NBC Universal started an in-house production studio last fall to create digital content—broadband and mobile video—to be farmed out across the company’s assets, including the owned-and-operated stations, the NBC broadcast network, startup broadband site dotcomedy.com, and iVillage, which NBC acquired for $600 million in March.
At the NBC Universal Digital Studios, about 20 producers, mostly in their mid to late 20s, devise ideas and write scripts for broadband and mobile content. They are currently producing Junior Year Abroad, a short-form reality series for the O&Os following 10 college juniors during a year overseas. “I feed them, I give them a lot of caffeine, and they go to town,” says Digital Studios VP Jordan Hoffner.
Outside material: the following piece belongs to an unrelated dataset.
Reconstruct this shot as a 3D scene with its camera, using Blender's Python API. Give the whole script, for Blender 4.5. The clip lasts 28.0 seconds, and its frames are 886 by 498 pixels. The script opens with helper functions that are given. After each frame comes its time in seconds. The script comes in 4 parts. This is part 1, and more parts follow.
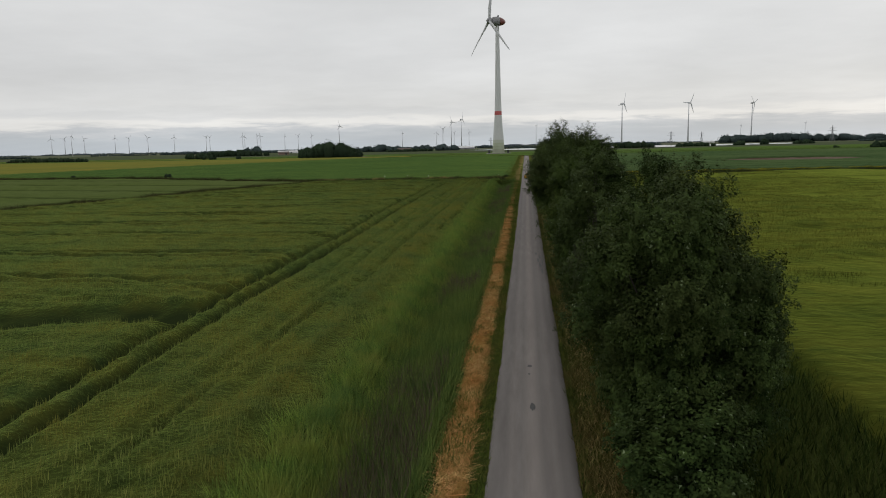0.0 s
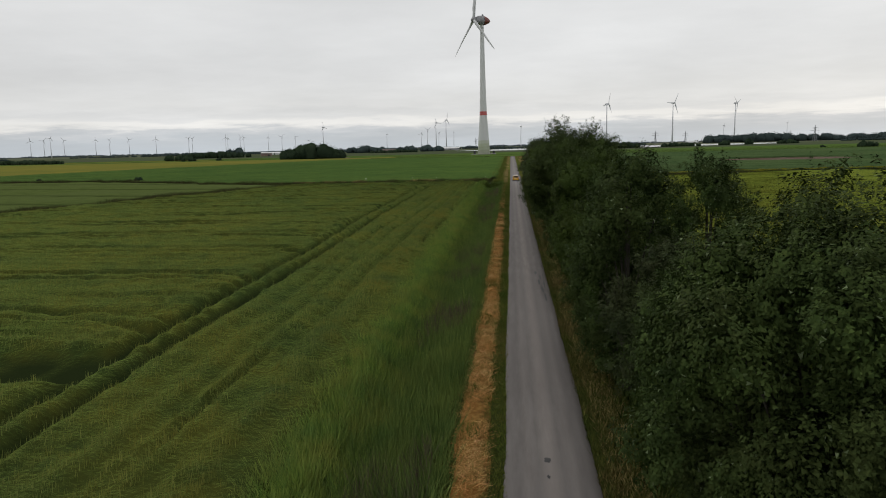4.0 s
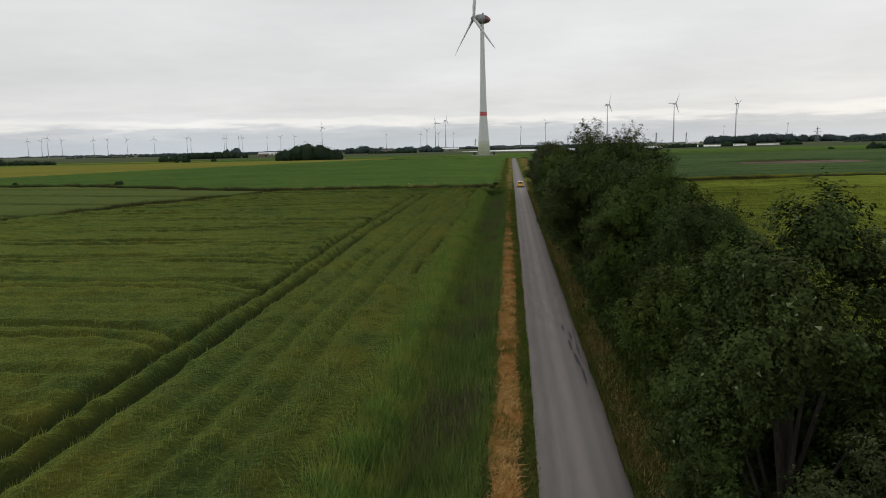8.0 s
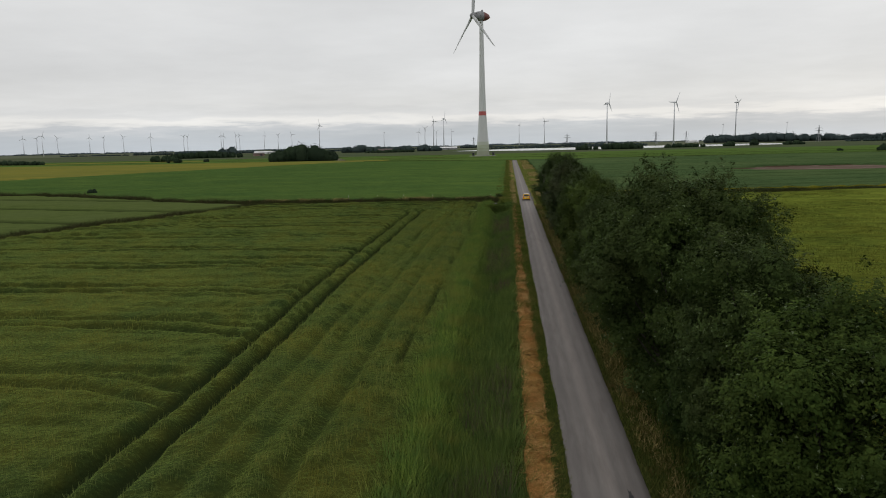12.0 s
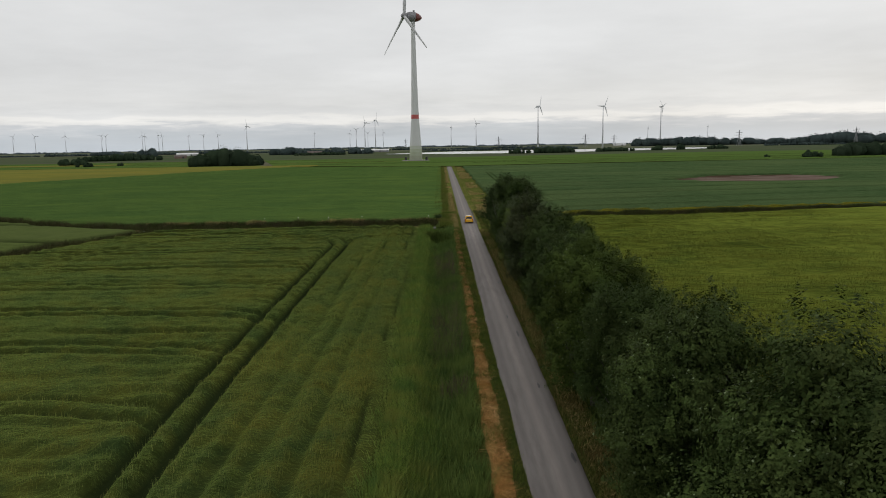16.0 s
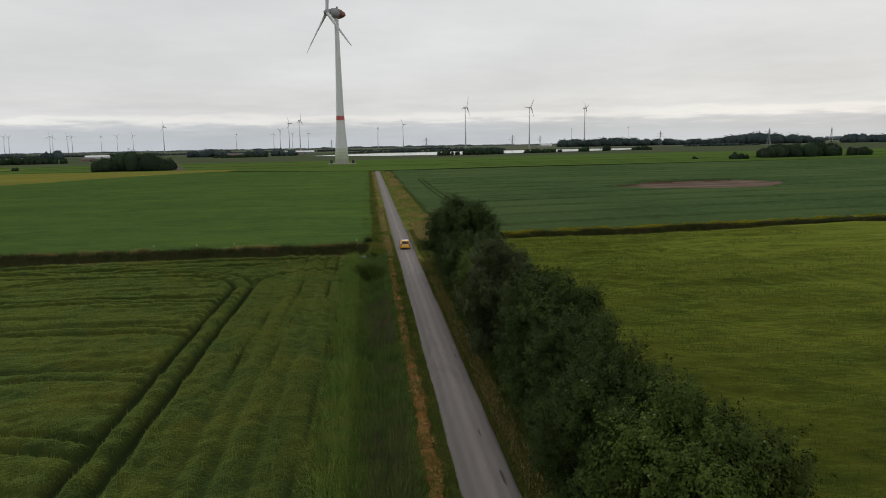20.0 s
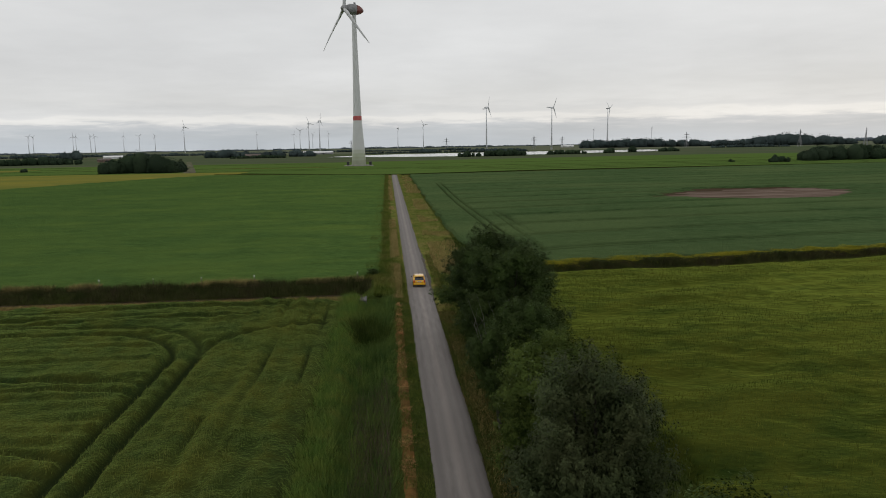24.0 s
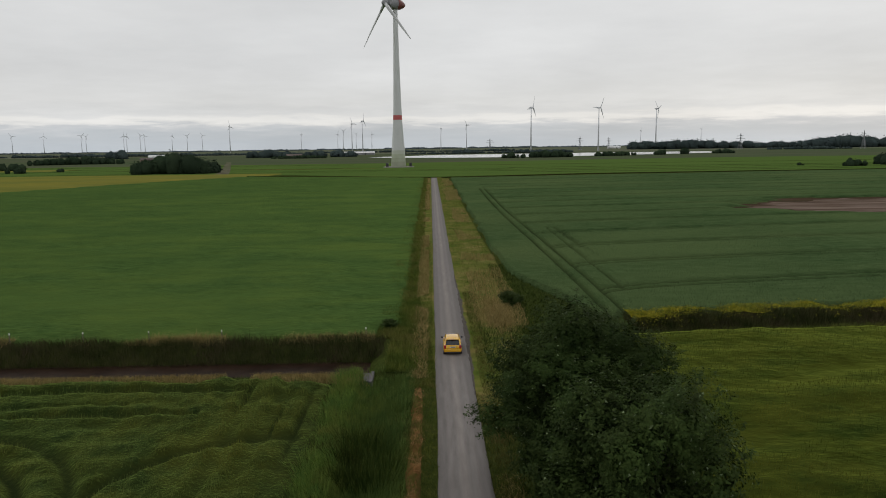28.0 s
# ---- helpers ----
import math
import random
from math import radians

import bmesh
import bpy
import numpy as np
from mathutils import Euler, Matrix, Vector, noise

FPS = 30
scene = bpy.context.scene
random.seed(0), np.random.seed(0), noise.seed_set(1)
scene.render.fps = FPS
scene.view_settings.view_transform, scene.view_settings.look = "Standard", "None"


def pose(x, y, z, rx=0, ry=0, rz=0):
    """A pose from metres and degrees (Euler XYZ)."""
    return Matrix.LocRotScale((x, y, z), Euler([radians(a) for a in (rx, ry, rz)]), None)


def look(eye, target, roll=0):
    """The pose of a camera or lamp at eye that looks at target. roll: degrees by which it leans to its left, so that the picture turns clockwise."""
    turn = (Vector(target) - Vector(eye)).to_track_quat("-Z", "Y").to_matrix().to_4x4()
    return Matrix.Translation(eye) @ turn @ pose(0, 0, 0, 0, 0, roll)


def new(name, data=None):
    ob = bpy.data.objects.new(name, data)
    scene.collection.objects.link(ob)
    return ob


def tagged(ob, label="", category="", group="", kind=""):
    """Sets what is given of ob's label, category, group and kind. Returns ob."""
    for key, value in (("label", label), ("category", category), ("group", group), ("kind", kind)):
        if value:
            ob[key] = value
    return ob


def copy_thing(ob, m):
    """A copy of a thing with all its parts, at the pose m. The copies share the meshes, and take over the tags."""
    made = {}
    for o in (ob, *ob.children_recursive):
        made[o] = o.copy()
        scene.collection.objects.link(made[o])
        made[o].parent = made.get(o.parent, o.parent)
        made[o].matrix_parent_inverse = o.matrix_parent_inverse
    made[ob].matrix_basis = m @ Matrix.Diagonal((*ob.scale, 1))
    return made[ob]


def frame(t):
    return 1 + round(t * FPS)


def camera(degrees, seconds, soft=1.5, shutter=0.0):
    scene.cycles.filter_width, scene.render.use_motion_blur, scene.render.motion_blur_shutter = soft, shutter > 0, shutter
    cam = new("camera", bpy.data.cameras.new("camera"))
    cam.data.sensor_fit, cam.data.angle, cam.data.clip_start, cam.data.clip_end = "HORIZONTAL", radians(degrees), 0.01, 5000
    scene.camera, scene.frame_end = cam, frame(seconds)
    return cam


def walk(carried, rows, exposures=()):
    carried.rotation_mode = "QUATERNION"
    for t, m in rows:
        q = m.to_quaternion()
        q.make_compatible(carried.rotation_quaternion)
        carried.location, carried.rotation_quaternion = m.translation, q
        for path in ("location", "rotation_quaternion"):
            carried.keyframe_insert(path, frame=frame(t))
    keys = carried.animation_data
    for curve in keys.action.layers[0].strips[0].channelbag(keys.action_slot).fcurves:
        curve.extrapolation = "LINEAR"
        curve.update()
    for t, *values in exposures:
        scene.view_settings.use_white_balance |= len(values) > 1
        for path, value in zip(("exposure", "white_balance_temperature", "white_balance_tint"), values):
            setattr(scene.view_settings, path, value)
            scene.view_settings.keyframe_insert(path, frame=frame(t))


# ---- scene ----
LENS = 65.14
PATH = [
    (0.0, -0.21, 0.00, 11.07, 6.75, -8.74, 1.25), (0.5, -0.30, 1.06, 11.04, 6.78, -8.74, 1.27),
    (1.0, -0.41, 2.14, 11.01, 6.78, -8.74, 1.29), (1.5, -0.53, 3.30, 10.99, 6.76, -8.72, 1.32),
    (2.0, -0.66, 4.54, 10.98, 6.74, -8.70, 1.34), (2.5, -0.79, 5.89, 10.98, 6.73, -8.69, 1.37),
    (3.0, -0.93, 7.32, 10.98, 5.75, -8.70, 1.40), (3.5, -1.08, 8.83, 10.98, 5.58, -8.70, 1.42),
    (4.0, -1.23, 10.40, 10.98, 5.51, -8.70, 1.41), (4.5, -1.38, 12.04, 10.97, 5.49, -8.69, 1.39),
    (5.0, -1.52, 13.74, 10.98, 5.51, -8.69, 1.36), (5.5, -1.65, 15.49, 11.01, 5.54, -8.69, 1.34),
    (6.0, -1.78, 17.31, 11.07, 5.56, -8.70, 1.32), (6.5, -1.91, 19.17, 11.17, 5.54, -8.70, 1.32),
    (7.0, -2.06, 21.07, 11.32, 5.51, -8.69, 1.32), (7.5, -2.26, 22.96, 11.50, 5.52, -8.68, 1.32),
    (8.0, -2.47, 24.85, 11.71, 5.46, -8.68, 1.33), (8.5, -2.59, 26.71, 11.95, 5.43, -8.68, 1.33),
    (9.0, -2.72, 28.57, 12.23, 5.41, -8.71, 1.34), (9.5, -2.88, 30.49, 12.51, 5.40, -8.73, 1.36),
    (10.0, -3.07, 32.49, 12.81, 5.39, -8.75, 1.36), (10.5, -3.26, 34.61, 13.11, 5.39, -8.77, 1.34),
    (11.0, -3.48, 36.89, 13.43, 5.39, -8.79, 1.31), (11.5, -3.75, 39.29, 13.77, 5.36, -8.83, 1.28),
    (12.0, -4.01, 41.77, 14.13, 5.31, -8.86, 1.25), (12.5, -4.21, 44.26, 14.51, 5.29, -8.88, 1.20),
    (13.0, -4.39, 46.72, 14.90, 5.41, -8.89, 1.15), (13.5, -4.56, 49.18, 15.29, 5.53, -8.88, 1.09),
    (14.0, -4.73, 51.67, 15.66, 5.52, -8.86, 1.04), (14.5, -4.93, 54.20, 16.02, 5.23, -8.85, 1.00),
    (15.0, -5.16, 56.81, 16.33, 4.54, -8.83, 0.99), (15.5, -5.39, 59.49, 16.61, 1.28, -8.85, 0.96),
    (16.0, -5.62, 62.23, 16.87, -0.25, -8.87, 0.95), (16.5, -5.81, 64.99, 17.12, -0.29, -8.87, 0.94),
    (17.0, -5.95, 67.80, 17.37, -0.28, -8.89, 0.94), (17.5, -6.00, 70.67, 17.62, -0.40, -8.89, 0.95),
    (18.0, -6.03, 73.60, 17.86, -0.59, -8.88, 0.97), (18.5, -6.04, 76.58, 18.08, -1.53, -8.90, 0.98),
    (19.0, -6.02, 79.58, 18.26, -5.31, -8.92, 1.00), (19.5, -5.99, 82.62, 18.40, -6.22, -8.93, 1.00),
    (20.0, -5.95, 85.68, 18.51, -6.22, -8.93, 1.00), (20.5, -5.87, 88.78, 18.59, -6.23, -8.91, 0.98),
    (21.0, -5.74, 91.97, 18.65, -6.21, -8.92, 0.97), (21.5, -5.52, 95.28, 18.73, -6.17, -8.92, 0.97),
    (22.0, -5.18, 98.73, 18.83, -4.89, -8.89, 0.96), (22.5, -4.78, 102.29, 18.95, -3.24, -8.85, 0.96),
    (23.0, -4.37, 105.90, 19.05, -2.06, -8.82, 0.95), (23.5, -3.99, 109.54, 19.14, -2.22, -8.82, 0.93),
    (24.0, -3.70, 113.17, 19.19, -4.57, -8.87, 0.91), (24.5, -3.45, 116.81, 19.22, -4.56, -8.89, 0.87),
    (25.0, -3.20, 120.49, 19.23, -4.60, -8.87, 0.83), (25.5, -2.95, 124.19, 19.24, -4.61, -8.86, 0.78),
    (26.0, -2.70, 127.91, 19.25, -3.28, -8.84, 0.75), (26.5, -2.43, 131.61, 19.27, -2.22, -8.81, 0.73),
    (27.0, -2.17, 135.21, 19.28, -2.23, -8.80, 0.73), (27.5, -1.93, 138.74, 19.27, -1.93, -8.79, 0.72),
    (28.0, -1.70, 142.25, 19.26, -1.04, -8.78, 0.72),
]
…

The group’s most successful endeavor to date is The Easter Bunny Hates You, a shaky video in which a man in an Easter Bunny costume terrorizes unsuspecting New Yorkers by repeatedly punching them in the face. Distributed ad-free to such sites as YouTube in a test to see what kind of traction it would get, the video logged about 5 million streams in three weeks in April.
Sometimes, a show simply fits better on the Web. Court TV is negotiating deals to exclusively license 30 five- to seven-minute documentaries for its broadband site. The first four to go up will range from Unmarked, about a girl’s transition off the streets, to 25 to Life, about California’s “three strikes” law. Court is paying its broadband-documentary suppliers “significantly less” to put their films online than it would to put them on TV.
Says Court TV General Manager of Programming and Marketing Marc Juris, “Television is finite. Broadband is infinite in terms of volume and capacity.”